Hardy was confronted by a parent about the inaccuracy during his Jan. 10 town hall, but she said he did not respond to her question. When questioned by The Chronicle-Telegram later that month, he said he had no comment on the numbers presented in the newsletter.
Pickering said the letter he received from the CEO had not been presented publicly, prompting him to share the letter at Wednesday’s Board of Education meeting. School board member Yvonne Johnson asked Pickering if he thought the apology would mend relations between the union and administration.
“If this had been addressed within weeks of my bringing this up, then it would be a different story. It’s been five months. I don’t think it changes how the teachers feel. I think what happened yesterday was probably more important to their feelings than anything else.
Board member Tim Williams interjected, “Is this about being sorry or getting caught?”
He cited the difficulty the board has had in obtaining accurate data from the administration and said this is one of many instances where figures are manipulated or misrepresented.
The board unanimously passed two resolutions regarding the state takeover. The first, inspired by the resolution passed by the State Board of Education on Tuesday evening, called for the repeal of House Bill 70, the controversial 2015 state takeover law. The second called for returning the district to local control and asked the Ohio Department of Education to pick up the tab for lost levy money the district and the additional administrators hired by the CEO. The resolution to return local control also requested one of the state’s appointments to the Academic Distress Commission be replaced with either the mayor of police chief.
A $3.1 million levy will expire at the end of the year. The Board of Education has yet to take the necessary steps to get it on the November ballot, citing Hardy’s mismanagement and secrecy as something they cannot ask voters to continue to support.
Treasurer Josh Hill asked if the board would be willing to pass the first of two resolutions required to put the levy on the budget, and hold off on the second one until the law is changed.
“That first resolution, the time period in between that and the second resolution is that part to where it’s going to take some time because we’ve got to have the (County) Auditor’s Office certify the value,” he said. “So if we pass that first one, I can get the certification and then hang on to it for the second resolution.”
The deadline to file for the November ballot is Aug. 7.
Hill said beyond the loss of the renewal, a major concern should be the Cupp-Patterson school funding proposal. Under the new system — introduced by Reps. Bob Cupp, R-Lima, and John Patterson, D-Jefferson — many urban districts, Lorain included, would not receive a boost in per-pupil funding. He said losing that increase scares him, almost more than losing the levy renewal.
If nothing changes, including losing the levy, Hill projected the district could fall into fiscal watch in October.
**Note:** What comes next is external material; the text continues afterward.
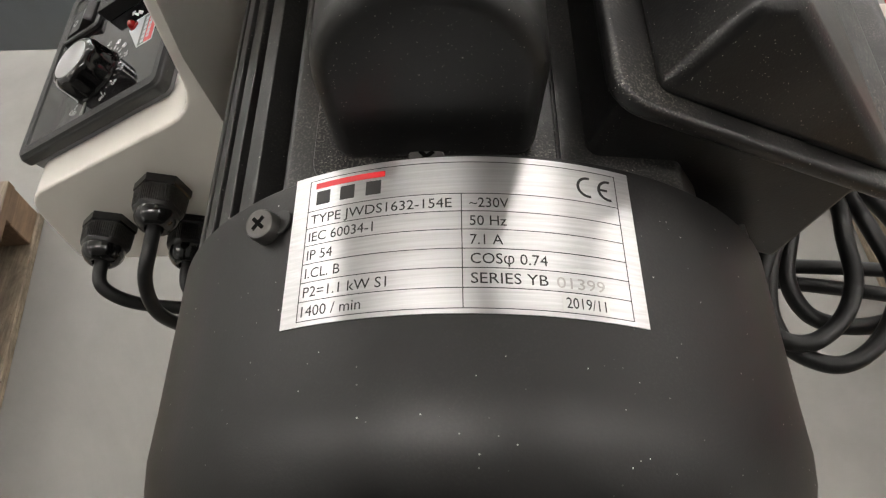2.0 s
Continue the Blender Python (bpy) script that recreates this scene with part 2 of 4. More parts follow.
WOOD = mat("weathered_pallet_pine", (0.235, 0.182, 0.122), 0.78, var=0.42, scale=13, stretch=(14, 1.3, 14), bump=0.9, bump_scale=40, island=0.22, stains=0.62, specks=0.5, speck_scale=190, speck_size=0.22, big=0.6, speck_color=(0.10, 0.06, 0.03, 1))
WOODRAW = mat("sawn_pallet_pine", (0.19, 0.115, 0.06), 0.70, var=0.25, scale=9, stretch=(12, 0.8, 12), bump=0.5, bump_scale=30, island=0.15, stains=0.4)
WALL = mat("painted_hall_wall", (0.74, 0.74, 0.72), 0.7, var=0.04, scale=2)
CEIL = mat("hall_ceiling_sheet", (0.72, 0.72, 0.71), 0.7, var=0.05, scale=2)
CARD = mat("brown_cardboard", (0.42, 0.27, 0.13), 0.8, var=0.1, scale=30)
FANGREY = mat("pale_grey_fan", (0.20, 0.27, 0.26), 0.30, 0.1, var=0.1, scale=40)
STICKER = mat("pale_sticker", (0.60, 0.60, 0.59), 0.5, var=0.05, scale=60)
STAMP = mat("stamped_dents", (0.42, 0.41, 0.40), 0.45, 0.6, var=0.1)
PALERED = mat("pale_red_print", (0.80, 0.42, 0.38), 0.4, var=0.04)
PALEGREEN = mat("pale_green_print", (0.45, 0.70, 0.55), 0.4, var=0.04)
REDLENS = mat("red_lens", (0.30, 0.008, 0.008), 0.06, var=0.1, coat=0.6)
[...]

“As much as we’re pushing a lot of this other stuff, we should be just as vocal about the Cupp-Patterson,” Hill said. “Because I do believe they’re trying to make it right, they’re trying to get it to where it needs to be, but I do think if you look at the projections for a lot of the districts, the more poverty-ridden districts, they’re not getting increases. They’re not getting anything to help them. And they’re the ones that need the money the most.”